One of the more brilliant victories in the ongoing effort to set people against each other in a scrabble for crumbs to distract them from the real issues has been the successful creation of an age barrier where young and old are set up adversarially, rather than being treated as groups which may have some things in common and grounds for working in solidarity. Age divides and ageism have always been an issue, but it seems especially stark right now as economic tensions create the ardent desire for new scapegoats, and new targets of anger. Legitimate anger over issues like joblessness is subverted into rage at other people, rather than the system that creates these problems.
One consequence of pushes to raise the retirement age and limit benefits has been a larger number of older adults in the workforce. Many of these people may not be actively excited about this, may not be choosing to remain in the workforce, but they don’t have any options. Entering retirement would expose them to financial hardship because they cannot support themselves. This is an especially big problem for people who were counting on pensions that evaporated, or who made investments they were assured were sound, only to find that those investments are no longer supported, and will not be providing any payouts.
Older adults in the workforce face a considerable amount of discrimination. It is extremely hard to apply for work as you grow older, which means that people tend to cling to the jobs they have, because they cannot afford to take the risk of seeking out a new position. Leaving work at 60 and trying to return at 61, for example, is very difficult. Employers may believe any number of things about older applicants, and these beliefs contribute to decisions not to hire older adults, because clearly they will pose a problem on the job, and we can’t be having that. While age-based discrimination is not legal, there are many reasons to refuse a job applicant, and these can be trotted out if a challenge arises.

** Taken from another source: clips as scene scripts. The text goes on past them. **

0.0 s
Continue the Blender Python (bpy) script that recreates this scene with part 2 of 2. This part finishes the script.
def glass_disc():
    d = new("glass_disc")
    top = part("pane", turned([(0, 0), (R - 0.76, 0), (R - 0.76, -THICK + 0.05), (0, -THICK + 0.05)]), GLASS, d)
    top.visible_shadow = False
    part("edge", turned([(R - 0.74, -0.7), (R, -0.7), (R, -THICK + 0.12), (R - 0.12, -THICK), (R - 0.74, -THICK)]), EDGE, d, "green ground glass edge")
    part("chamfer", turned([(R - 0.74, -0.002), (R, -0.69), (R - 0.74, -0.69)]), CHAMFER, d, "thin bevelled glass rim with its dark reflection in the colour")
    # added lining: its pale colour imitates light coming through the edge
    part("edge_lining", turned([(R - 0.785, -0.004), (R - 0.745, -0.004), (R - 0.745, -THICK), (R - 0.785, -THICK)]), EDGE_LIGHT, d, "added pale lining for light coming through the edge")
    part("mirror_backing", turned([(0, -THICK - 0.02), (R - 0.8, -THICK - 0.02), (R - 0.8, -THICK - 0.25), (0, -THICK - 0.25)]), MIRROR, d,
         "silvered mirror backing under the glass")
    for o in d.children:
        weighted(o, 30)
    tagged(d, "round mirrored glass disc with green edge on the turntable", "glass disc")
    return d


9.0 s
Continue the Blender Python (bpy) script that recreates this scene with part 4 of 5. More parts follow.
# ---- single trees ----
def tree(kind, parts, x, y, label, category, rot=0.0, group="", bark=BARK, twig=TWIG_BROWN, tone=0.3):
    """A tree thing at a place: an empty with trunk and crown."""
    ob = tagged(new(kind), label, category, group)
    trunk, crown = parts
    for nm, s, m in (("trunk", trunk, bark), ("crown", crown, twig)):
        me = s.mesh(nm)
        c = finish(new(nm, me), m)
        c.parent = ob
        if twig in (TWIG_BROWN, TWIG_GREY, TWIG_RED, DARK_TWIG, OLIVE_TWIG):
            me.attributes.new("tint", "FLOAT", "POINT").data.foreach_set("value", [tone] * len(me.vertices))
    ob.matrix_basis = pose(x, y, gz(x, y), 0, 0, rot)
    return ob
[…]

So older adults stick with the jobs they have and are reluctant to leave them, even if they really want to retire. Some may actively want to make room for younger up and comers with reform on the mind, but cannot step aside because to do so would be to create hardship and poverty. They have to remain employed, even if they do not want to. The systems around them may keep them working long past their planned retirement age and possibly up until the point where they die, because they cannot survive independently. Because they see what is happening to their retired friends and they can read the writing on the wall when it comes to changes to their benefits, and know it would be too dangerous to retire.
Consequently, fewer jobs become available. Turnover drops, because people aren’t leaving established positions. Advancement up the promotion ladder slows and in some cases halts because more senior positions are not opening up. Middle-aged people can’t rise to more prominent positions and their younger colleagues are forced to the bottom of the ladder, if they can grab a rung at all. Companies are also, of course, shrinking hiring budgets, firing personnel, and making less positions in general available, which creates a significant job squeeze. People with training may not be able to get jobs in their chosen career areas, and joblessness among young people is at an extremely high rate right now.

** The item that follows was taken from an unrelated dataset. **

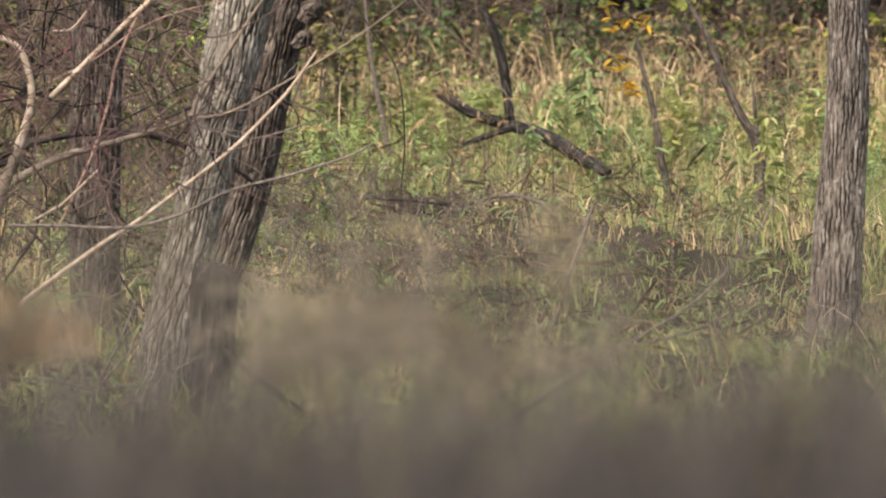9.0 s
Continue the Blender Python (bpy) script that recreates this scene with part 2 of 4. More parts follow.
def plates(u, h, around, wide, tall, seed):
    """Bark over a trunk unrolled to u (round it, 0 to 1) and h (along it, in metres): wandering furrows that pinch and
    fade, with short cracks across the ridges. For each point: how proud it stands, 0 to 1, and a random number of its plate."""
    cols = max(4, int(round(around / wide)))

    def chance(c, k):
        q = np.sin((c % cols) * 127.1 + k * 74.7 + seed * 1.7) * 43758.5453
        return q - np.floor(q)

    gu = u * cols + 0.5 * np.sin(h * 2.3 + seed)
    out, which = np.full(u.shape, 1.0), np.zeros(u.shape)
    for dc in (-1, 0, 1, 2):
        c = np.floor(gu) + dc
        x = c + 0.25 * np.sin(h * (6 + 8 * chance(c, 1)) + 6.28 * chance(c, 2)) + 0.15 * np.sin(h * (24 + 20 * chance(c, 3)) + 6.28 * chance(c, 4)) \
            + 0.07 * np.sin(h * (75 + 50 * chance(c, 5)))
        deep = np.clip(0.72 + 0.5 * np.sin(h * (11 + 9 * chance(c, 6)) + 6.28 * chance(c, 7)), 0.12, 1)
        out = np.minimum(out, 1 - deep * np.clip(1.25 - np.abs(gu - x) / 0.27, 0, 1))
        left = gu >= x
        which = np.where(left, chance(c, 8) + np.floor(h / (tall * (0.6 + chance(c, 9))) + 5 * chance(c, 10)) * 0.377, which)
        step = (h / (tall * (0.6 + chance(c, 9))) + 5 * chance(c, 10)) % 1.0
        across = np.clip(1.0 - np.minimum(step, 1 - step) * tall / 0.007, 0, 1) * 0.55
        out = np.minimum(out, np.where(np.abs(gu - x - 0.5) < 0.5, 1 - across, 1))
    return np.clip(out, 0, 1), which % 1.0


def tube(points, radii, seg=6, step=0.15, bark=0.0, knots=(), seed=0, plate=(0.026, 0.09)):
    """A limb along a line. bark: the depth of its furrows; knots: (share of the length, angle, size, height)."""
    p, r = spline(points, radii, step)
    d = np.gradient(p, axis=0)
    d /= np.linalg.norm(d, axis=1)[:, None] + 1e-9
    u = np.cross(d[0], (0.31, 0.2, 0.93) if abs(d[0][2]) < 0.8 else (1, 0.1, 0))
    frames = []
    for k in range(len(p)):
        u = u - d[k] * (u @ d[k])
        u /= np.linalg.norm(u)
        frames.append((u, np.cross(d[k], u)))
    a = np.arange(seg) * 2 * np.pi / seg
    along = np.concatenate([[0], np.cumsum(np.linalg.norm(np.diff(p, axis=0), axis=1))])
    rr = np.repeat(r[:, None], seg, 1)
    edge, which = np.ones(rr.shape), np.full(rr.shape, 0.5)
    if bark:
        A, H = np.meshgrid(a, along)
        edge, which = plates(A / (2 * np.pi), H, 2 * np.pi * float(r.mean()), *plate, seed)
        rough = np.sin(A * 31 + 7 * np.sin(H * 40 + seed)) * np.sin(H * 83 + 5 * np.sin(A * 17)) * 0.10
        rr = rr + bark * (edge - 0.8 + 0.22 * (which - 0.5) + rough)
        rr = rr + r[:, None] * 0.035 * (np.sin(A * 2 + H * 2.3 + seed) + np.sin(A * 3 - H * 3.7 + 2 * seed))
        for share, angle, size, high in knots:
            dd = (H - share * along[-1]) ** 2 + (np.arctan2(np.sin(A - angle), np.cos(A - angle)) * rr) ** 2
            rr = rr + high * np.exp(-dd / size ** 2)
    one, two = np.array([f[0] for f in frames]), np.array([f[1] for f in frames])
    v = np.empty((len(p) + 2, seg, 3))
    v[1:-1] = p[:, None] + rr[..., None] * (np.cos(a)[:, None] * one[:, None] + np.sin(a)[:, None] * two[:, None])
    v[0], v[-1] = p[0] - d[0] * r[0] * 0.15 + (v[1] - p[0]) * 0.05, p[-1] + d[-1] * r[-1] * 0.2 + (v[-2] - p[-1]) * 0.05
    full = np.concatenate([[r[0]], r, [r[-1]]])[:, None]
    LIMB["at"] = np.stack([np.cos(a) * full + seed, np.sin(a) * full, np.broadcast_to(np.concatenate([[0], along, [along[-1]]])[:, None], (len(p) + 2, seg))], -1).reshape(-1, 3)
    LIMB["plate"] = np.stack([np.vstack([q[:1], q, q[-1:]]) for q in (edge, which, 0 * edge)], -1).reshape(-1, 3)
    k, j = np.meshgrid(np.arange(len(p) + 1), np.arange(seg), indexing="ij")
    j2 = (j + 1) % seg
    f = np.stack([k * seg + j, k * seg + j2, (k + 1) * seg + j2, (k + 1) * seg + j], -1).reshape(-1, 4)
    return v.reshape(-1, 3), f


def unit(v):
    return v / (np.linalg.norm(v, axis=-1, keepdims=True) + 1e-9)


def leaves(place, way, length, width, fold=0.25):
    """Pointed, folded leaves: place of the foot, way of the midrib, sizes."""
    n = len(place)
    way = unit(way)
    side = unit(np.cross(way, unit(np.array([0, 0, 1.0]) + rng.normal(0, 0.45, (n, 3)))))
    up = np.cross(side, way)
    length, width = np.broadcast_to(length, n)[:, None], np.broadcast_to(width, n)[:, None]
    mid = place + way * length * 0.35
    far = place + way * length * 0.72 - up * length * 0.06
    lift = up * width * fold
    v = np.stack([place, mid + side * width / 2 + lift, far + side * width * 0.36 + lift, place + way * length - up * length * 0.16,
                  far - side * width * 0.36 + lift, mid - side * width / 2 + lift], 1)
    k = np.arange(n)[:, None] * 6
    f = np.concatenate([k + [0, 1, 2, 3], k + [0, 3, 4, 5]], 0)
    return v.reshape(-1, 3), f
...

This is often positioned as the fault of older adults. If all those old fogeys would just retire already, plenty of jobs would open up. Promotions would begin again. People could start to build careers and develop experience. The unemployment rate for younger adults would drop and more opportunities would become available. Which means, of course, that younger people should resent older adults for ‘taking jobs’ and ‘keeping them out of the workplace.’ Instead of a situation where workers could work in solidarity with each other to build connections and address inequalities, workers are pitted against each other; some younger people take out their rage on older adults, and some older adults naturally assume that younger employees are out to get them and are unfairly blaming them for a tense economic situation. A neat divide has been created and it is extremely difficult to bridge. Mission accomplished; rather than working with each other, people work against each other, tearing each other apart.
Job creation and the job market are complex topics, and simplifying the issue to ‘well there are just too many old people still working’ is not only wildly inaccurate, but actively harmful. Unfortunately, it’s a widespread belief, and there seems to be an attitude that older people should be compelled into retirement to provide more opportunities to young employees. It is assumed that younger people are more innovative, have more energy, work harder, are more adaptable. The end result is further marginalisation of old people in the workplace, including a reluctance to take advantage of their knowledge and skills. After all, they are the enemy, what could they have to offer?
The issue here is that too few jobs are available, and that opportunities can be especially limited for people with specialised training. That highly qualified people are competing for shrinking numbers of positions and facing the possibility that they may not be able to work in their chosen fields. This is far from the responsibility of older adults in the workplace, but blaming them for it sure is convenient because it obfuscates the larger issues very neatly.